Noel Kingsbury

Montpelier Cottage
Brilley
Herefordshire
HR3 6HF
01497 831189
Noel@NoelKingsbury.com
plants, gardens, landscape, environment - design, consultancy, media, education

Biography

Noel Kingsbury has been professionally active in horticulture since 1986, but had been a keen gardener as a child. The story of his ‘bunking off’ school on Tuesday afternoons to visit the Chelsea Flower Show has become something of a legend.

During 1986-1993 Noel ran a nursery near Bristol, growing herbaceous plants and tender species suitable for conservatories. His interest in the latter put him firmly in the vanguard of ‘The New Exoticists’, a young generation of gardeners who were interested in pushing the limits of what it was possible to grow outside and recapturing something of the spirit of adventure of Victorian horticulture.

Undertaking a number of garden design projects during the 1990s, Noel began to explore the possibilities of growing plants in ‘artificial ecosystems’. The problem he recognised was:

people were wanting wildflowers, but often had a hopelessly romantic notion of what that meant. The fact is that we have very few garden-worthy native plants, indeed we have a pretty restricted native flora anyway, so I began to be interested in combining natives and non-natives, in combinations which would require minimal intervention from the gardener.
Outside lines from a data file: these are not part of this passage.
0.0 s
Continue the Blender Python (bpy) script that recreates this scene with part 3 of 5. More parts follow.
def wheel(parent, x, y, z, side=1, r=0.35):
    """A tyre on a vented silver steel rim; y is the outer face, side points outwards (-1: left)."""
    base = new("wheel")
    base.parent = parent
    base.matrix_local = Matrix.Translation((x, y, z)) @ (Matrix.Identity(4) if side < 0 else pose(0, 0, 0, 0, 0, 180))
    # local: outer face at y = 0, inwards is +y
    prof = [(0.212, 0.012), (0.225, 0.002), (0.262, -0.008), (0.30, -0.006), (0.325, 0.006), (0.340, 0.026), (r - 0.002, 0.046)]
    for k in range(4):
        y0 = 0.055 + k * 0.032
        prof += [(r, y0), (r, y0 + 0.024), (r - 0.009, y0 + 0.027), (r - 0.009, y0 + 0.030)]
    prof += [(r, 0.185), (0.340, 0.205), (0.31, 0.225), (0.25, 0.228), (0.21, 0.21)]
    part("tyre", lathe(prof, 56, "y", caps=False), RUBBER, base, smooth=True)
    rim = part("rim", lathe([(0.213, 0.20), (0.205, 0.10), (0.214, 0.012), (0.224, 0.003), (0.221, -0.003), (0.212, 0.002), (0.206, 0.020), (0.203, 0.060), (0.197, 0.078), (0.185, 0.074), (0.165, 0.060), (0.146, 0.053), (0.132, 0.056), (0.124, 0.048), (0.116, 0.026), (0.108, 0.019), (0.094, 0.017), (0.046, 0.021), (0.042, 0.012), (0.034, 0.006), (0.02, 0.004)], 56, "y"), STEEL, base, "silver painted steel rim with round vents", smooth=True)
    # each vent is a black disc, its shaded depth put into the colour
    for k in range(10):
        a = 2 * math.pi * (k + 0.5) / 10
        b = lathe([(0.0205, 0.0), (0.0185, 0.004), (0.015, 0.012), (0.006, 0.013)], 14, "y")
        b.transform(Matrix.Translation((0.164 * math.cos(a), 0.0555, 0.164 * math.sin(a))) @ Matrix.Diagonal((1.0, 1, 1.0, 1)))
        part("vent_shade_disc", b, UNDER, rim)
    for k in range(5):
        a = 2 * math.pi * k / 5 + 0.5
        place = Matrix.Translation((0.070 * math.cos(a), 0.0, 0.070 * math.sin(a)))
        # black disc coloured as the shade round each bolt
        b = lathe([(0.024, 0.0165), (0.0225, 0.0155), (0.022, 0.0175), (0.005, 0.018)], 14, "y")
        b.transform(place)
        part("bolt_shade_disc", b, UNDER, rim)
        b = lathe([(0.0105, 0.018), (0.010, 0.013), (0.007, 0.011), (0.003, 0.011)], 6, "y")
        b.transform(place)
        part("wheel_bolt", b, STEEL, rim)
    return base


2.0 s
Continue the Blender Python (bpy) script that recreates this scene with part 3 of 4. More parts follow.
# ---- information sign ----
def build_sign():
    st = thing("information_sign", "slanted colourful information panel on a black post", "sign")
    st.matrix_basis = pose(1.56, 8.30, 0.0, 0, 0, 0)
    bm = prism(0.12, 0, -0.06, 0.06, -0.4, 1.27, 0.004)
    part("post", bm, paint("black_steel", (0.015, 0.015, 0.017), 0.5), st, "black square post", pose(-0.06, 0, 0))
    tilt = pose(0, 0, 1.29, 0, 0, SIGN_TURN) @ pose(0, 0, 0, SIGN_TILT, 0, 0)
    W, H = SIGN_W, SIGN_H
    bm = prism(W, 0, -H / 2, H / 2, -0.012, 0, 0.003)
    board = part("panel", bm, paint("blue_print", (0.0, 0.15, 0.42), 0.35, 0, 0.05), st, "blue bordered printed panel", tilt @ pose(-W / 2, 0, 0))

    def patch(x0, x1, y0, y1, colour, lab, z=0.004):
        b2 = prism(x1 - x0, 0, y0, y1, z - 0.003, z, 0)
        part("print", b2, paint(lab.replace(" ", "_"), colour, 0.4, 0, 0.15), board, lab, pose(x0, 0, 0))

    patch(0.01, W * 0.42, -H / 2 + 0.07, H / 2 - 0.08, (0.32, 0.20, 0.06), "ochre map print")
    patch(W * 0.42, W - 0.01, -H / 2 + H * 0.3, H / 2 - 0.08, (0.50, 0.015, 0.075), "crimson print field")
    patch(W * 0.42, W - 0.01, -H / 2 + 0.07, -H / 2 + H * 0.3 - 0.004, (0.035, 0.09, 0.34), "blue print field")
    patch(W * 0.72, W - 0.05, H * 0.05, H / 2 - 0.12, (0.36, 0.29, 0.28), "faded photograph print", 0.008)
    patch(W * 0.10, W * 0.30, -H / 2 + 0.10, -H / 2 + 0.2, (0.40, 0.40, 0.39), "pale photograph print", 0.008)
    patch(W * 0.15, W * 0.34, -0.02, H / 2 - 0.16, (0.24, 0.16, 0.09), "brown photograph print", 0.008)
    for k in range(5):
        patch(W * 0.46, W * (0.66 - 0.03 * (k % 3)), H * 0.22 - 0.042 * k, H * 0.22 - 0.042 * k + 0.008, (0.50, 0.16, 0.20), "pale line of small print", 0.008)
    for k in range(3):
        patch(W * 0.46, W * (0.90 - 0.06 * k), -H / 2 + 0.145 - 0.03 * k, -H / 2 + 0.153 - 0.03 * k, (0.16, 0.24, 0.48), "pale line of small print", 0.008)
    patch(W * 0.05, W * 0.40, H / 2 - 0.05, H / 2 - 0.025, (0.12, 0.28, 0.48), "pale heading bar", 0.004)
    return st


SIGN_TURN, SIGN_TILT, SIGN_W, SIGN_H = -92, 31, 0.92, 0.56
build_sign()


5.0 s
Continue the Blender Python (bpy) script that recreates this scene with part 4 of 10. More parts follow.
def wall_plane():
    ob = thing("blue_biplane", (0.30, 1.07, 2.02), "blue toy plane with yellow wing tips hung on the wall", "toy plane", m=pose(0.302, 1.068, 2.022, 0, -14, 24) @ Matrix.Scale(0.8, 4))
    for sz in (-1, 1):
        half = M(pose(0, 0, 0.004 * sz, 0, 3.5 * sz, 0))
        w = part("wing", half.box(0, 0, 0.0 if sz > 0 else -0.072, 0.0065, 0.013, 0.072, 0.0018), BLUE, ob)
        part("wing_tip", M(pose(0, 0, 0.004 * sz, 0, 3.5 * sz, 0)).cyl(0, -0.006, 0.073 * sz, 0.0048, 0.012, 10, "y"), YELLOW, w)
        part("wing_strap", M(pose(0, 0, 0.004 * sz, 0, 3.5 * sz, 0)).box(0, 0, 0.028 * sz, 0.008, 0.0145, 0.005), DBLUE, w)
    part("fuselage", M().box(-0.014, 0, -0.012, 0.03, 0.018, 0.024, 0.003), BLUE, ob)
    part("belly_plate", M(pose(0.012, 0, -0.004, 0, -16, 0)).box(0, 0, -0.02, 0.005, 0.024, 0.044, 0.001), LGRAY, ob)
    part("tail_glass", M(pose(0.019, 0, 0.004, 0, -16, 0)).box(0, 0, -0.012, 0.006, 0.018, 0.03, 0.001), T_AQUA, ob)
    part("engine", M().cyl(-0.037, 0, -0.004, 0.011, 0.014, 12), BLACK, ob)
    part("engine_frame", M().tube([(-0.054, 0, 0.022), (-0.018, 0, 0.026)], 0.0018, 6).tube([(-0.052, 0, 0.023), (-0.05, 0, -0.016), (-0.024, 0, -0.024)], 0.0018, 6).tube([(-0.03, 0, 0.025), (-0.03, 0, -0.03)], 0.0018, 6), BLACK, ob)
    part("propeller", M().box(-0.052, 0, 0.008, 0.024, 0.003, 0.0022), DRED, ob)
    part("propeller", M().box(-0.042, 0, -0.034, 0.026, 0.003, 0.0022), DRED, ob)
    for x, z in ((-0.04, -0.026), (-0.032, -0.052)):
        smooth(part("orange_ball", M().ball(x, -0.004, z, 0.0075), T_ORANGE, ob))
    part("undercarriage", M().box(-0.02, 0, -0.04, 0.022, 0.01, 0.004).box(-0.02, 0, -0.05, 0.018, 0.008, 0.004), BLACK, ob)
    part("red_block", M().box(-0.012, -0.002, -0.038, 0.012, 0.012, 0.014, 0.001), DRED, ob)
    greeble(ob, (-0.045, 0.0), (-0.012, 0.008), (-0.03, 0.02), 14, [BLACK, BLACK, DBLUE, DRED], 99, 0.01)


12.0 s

Recognising that there was very little knowledge about such planting in Britain, despite William Robinson having been a pioneer in doing just this back in the 19th century, Noel looked overseas, to see what the rest of Europe was doing. 1996 was, he says:

my annus mirabilis, I went to Brazil, and met the great Roberto Burle Marx, to the US where I formed a friendship with James van Sweden, but seeing what was happening in Germany was a revelation, where gardeners and landscape architects were learning from this incredibly rich tradition of Pflanzensoziologie. Places like Westpark in Munich just blew me away, all the plants there were familiar with but used in totally different ways, all informed by ecological science. This was also the year I met Piet Oudolf, whose combination of real architectural design with a passion for plants has continued to be an inspiration.

A close association with planting ideas from Germany and Holland has been a central part of Noel’s life ever since. The whole field of ‘ecological planting design’ also drew him into working with the department of landscape at Sheffield University, a world centre for the integration of ecology, landscape and horticulture. For the last few years, Noel has been undertaking research on perennial plant selection for a PhD at Sheffield University.